Kristin Diwan | Senior resident scholar at the Arab Gulf States Institute in Washington, D.C.

For the Trump administration, Yemen has been viewed through the lens of Iran policy, and thus primarily as a front for countering Iranian expansionism. News of the exploration of talks with the Houthi movement is therefore a clear indication of a retreat in the maximum pressure campaign against the Islamic Republic. U.S. engagement with the Houthis, who have crudely but effectively been launching drones and lobbing missiles at Saudi civilian targets, suggests an attempt to decouple the militia from its Iranian enablers, thus depriving Iran of one front for sabotaging Washington’s partners. In an ironic reversal, U.S. maximum pressure may bring the Americans to the negotiating table.

Success in those negotiations would require Washington to expand its Yemen vision beyond the narrow Iran aperture. But a fuller picture will reveal a landscape inauspicious for a bargain, or at least one that will meet the original Saudi war aims of restoring the legitimate government of President ‘Abed Rabbo Mansour Hadi and the U.S. commitment to preserve a unified Yemen. As a recent report by the International Crisis Group noted, resolution of the Yemen crisis will require a recognition of stakeholders to reflect current realities, a reality that shows gains by the Houthis and southern separatists.

Mustapha Noman | Former Yemeni deputy foreign minister and diplomat

The news of potential backchannel talks between representatives of the U.S. government and Ansar Allah, the Houthi movement, comes very late. However, better late than never. I have always advocated a dialogue between regional representatives and the Houthis as they are controlling the geographical areas adjacent to the Saudi borders, control over which was one of the major goals of the Decisive Storm military campaign launched in March 2015.

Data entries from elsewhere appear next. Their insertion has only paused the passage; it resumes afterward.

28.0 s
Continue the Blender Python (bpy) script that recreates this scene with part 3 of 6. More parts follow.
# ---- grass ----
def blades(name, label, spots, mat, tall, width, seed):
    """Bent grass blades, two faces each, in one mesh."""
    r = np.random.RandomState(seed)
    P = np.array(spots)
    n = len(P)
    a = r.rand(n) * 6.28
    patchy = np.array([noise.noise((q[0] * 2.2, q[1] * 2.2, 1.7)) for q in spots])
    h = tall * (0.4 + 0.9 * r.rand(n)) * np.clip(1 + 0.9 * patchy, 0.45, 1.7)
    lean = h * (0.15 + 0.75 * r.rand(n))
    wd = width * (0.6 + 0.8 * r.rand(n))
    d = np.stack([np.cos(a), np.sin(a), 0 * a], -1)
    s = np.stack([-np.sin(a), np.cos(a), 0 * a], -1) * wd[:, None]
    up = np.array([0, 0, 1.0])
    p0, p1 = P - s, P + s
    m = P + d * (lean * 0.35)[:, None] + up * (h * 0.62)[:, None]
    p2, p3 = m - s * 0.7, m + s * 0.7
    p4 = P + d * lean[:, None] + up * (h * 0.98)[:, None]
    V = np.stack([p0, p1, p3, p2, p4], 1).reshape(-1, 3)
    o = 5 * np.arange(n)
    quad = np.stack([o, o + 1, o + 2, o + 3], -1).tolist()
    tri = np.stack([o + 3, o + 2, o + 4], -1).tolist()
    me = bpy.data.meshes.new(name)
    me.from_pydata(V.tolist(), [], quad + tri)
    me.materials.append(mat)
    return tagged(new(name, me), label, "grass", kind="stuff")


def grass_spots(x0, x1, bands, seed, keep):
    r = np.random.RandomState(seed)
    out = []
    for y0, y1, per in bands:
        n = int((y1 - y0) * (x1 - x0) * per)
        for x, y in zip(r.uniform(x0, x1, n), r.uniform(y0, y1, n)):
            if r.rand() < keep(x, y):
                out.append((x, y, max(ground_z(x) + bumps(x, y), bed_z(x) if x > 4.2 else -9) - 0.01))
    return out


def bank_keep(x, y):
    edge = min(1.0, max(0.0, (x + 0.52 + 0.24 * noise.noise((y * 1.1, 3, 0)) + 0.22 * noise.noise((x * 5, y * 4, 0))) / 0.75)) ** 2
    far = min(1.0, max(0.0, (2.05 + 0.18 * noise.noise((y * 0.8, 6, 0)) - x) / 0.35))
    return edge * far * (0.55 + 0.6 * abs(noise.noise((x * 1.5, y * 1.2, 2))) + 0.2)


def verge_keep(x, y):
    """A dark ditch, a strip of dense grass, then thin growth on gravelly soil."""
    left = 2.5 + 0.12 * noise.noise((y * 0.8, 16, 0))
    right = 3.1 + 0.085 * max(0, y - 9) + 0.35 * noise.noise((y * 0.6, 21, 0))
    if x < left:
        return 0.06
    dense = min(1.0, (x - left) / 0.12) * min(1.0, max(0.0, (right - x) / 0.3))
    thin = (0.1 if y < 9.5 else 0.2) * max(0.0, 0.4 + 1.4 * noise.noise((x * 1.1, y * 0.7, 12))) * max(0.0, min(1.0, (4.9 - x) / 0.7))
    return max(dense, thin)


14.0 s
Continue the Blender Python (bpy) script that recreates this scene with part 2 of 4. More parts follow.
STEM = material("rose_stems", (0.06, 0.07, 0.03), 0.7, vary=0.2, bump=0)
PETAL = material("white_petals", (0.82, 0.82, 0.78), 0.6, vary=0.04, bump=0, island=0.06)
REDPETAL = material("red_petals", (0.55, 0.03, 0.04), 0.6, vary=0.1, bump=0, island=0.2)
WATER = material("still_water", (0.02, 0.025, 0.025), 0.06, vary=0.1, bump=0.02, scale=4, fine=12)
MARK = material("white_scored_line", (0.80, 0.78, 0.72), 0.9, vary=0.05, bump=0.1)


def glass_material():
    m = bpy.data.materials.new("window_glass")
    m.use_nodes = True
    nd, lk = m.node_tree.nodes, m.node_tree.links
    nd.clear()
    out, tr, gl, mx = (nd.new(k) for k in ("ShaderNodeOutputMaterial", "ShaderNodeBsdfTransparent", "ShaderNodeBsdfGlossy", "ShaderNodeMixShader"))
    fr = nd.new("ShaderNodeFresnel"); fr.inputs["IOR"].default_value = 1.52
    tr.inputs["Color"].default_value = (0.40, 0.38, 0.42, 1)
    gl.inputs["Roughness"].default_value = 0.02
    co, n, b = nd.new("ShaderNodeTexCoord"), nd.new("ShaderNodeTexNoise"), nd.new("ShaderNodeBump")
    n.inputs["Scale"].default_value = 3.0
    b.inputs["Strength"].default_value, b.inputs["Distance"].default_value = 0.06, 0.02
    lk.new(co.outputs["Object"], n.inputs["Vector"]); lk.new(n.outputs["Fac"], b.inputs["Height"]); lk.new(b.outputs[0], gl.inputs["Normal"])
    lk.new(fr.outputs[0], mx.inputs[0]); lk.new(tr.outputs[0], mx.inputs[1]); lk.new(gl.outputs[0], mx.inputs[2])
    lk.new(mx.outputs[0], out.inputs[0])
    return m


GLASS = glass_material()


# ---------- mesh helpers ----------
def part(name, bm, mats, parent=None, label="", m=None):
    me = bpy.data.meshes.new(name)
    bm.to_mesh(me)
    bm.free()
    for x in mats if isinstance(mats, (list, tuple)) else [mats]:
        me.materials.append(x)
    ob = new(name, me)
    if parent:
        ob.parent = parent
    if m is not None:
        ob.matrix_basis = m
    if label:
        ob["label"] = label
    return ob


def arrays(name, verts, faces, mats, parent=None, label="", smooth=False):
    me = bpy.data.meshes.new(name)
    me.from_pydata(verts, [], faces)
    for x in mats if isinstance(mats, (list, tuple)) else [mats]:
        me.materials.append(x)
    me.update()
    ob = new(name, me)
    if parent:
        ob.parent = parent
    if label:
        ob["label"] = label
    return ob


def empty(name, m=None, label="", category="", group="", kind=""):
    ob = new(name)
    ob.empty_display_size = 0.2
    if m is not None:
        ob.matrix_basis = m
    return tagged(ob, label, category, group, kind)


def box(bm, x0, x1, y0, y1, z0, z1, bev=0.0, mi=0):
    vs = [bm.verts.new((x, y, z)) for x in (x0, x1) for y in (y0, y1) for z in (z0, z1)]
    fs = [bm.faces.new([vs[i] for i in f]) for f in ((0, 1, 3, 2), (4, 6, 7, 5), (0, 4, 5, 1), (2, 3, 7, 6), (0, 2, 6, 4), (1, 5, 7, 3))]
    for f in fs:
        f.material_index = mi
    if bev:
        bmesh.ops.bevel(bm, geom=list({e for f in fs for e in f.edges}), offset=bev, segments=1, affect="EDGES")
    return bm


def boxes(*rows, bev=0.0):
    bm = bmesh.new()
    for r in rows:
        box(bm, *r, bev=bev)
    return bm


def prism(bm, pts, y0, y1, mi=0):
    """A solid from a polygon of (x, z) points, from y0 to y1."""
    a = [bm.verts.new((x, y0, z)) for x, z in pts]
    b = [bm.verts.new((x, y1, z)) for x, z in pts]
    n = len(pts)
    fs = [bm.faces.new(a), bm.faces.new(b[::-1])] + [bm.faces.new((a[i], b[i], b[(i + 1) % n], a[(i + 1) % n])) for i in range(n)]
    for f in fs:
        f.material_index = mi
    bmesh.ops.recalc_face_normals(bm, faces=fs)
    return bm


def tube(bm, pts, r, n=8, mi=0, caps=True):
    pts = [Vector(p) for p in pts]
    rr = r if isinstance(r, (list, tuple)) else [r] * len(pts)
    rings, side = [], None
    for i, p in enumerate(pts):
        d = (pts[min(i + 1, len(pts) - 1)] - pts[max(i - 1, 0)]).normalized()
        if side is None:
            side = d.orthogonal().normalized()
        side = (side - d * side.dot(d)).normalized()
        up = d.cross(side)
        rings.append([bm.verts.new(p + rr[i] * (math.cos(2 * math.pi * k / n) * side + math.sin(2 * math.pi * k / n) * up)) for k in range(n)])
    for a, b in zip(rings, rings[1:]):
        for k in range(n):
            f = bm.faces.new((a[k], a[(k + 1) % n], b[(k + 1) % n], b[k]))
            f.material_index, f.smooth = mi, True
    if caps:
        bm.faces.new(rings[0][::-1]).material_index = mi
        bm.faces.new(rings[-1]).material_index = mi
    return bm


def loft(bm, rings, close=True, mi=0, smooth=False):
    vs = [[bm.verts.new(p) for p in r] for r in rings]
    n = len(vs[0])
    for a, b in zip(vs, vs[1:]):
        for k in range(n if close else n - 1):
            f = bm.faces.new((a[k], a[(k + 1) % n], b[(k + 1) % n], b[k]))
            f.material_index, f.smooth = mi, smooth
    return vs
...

It seems to me that the Saudi government is reluctant to initiate a new dialogue with Ansar Allah after the collapse of the arrangements agreed in Dhahran al-Janoub in March 2016. These preceded negotiations in Kuwait in April of that year between the Houthis and the Saudi-backed government of President ‘Abed Rabbo Mansour Hadi. Now that the U.S. government may be willing to engage in talks with Ansar Allah, it will certainly be in close consultations with Riyadh. If there is any positive outcome from such talks, this will make it politically easier to open multiparty talks that include Saudi Arabia and the United Arab Emirates.

Rafat Ali al-Akhali | Former Yemeni minister, fellow of practice—strategic projects at the Blavatnik School of Government at the University of Oxford

Previous U.S. ambassadors to Yemen, including Gerald Feierstein and Matthew Tueller, had multiple meetings with the Houthis in San‘a up to 2014, and in Muscat, Oman, since then. Even former U.S. secretary of state John Kerry met with the Houthis in Muscat in 2016. Therefore, the key issue is not whether the United States will begin backchannel talks with the Houthis, but rather whether the Trump administration is, first, convinced that it is time for a serious push to bring the conflict in Yemen to an end; and second, whether it has a clear peace plan with which Saudi Arabia and the United Arab Emirates would be on board. Once all these ingredients are in place, direct or backchannel talks with both the Houthis and with the government of Yemen can easily progress.

Eleonora Ardemagni | Associate research fellow at the Italian Institute for International Political Studies, author of the monograph “The Huthis: Adaptable Players in Yemen’s Multiple Geographies,” (CRiSSMA, Catholic University of Milan, 2019).

It’s more likely now than before. The United States, the Houthis, and most of all Saudi Arabia have to gain from deescalation talks. However, Riyadh can’t begin this with the Houthis’ daily launch of missiles against Saudi civilian targets and the domestic patriotic narrative of the war in Saudi Arabia. However, the Saudis need to stabilize their southern border, especially since a Pandora’s Box has been opened in the south of Yemen.

The time seems ripe for Washington to explore such a path, as this could be its last chance to break the process through which the Houthis are becoming proxies of Iran (they just appointed an “ambassador” in Tehran), while also working to secure the freedom of commercial maritime transit in the southern Red Sea. Although “Death to America” is chanted by the Houthis, they are an adaptable movement divided between pragmatists in San‘a and hardiners in Sa‘da. The United States should seek to exploit that rift. The Houthis aim to consolidate governance in Yemen’s north and Washington’s outreach would look like an implicit recognition of their role.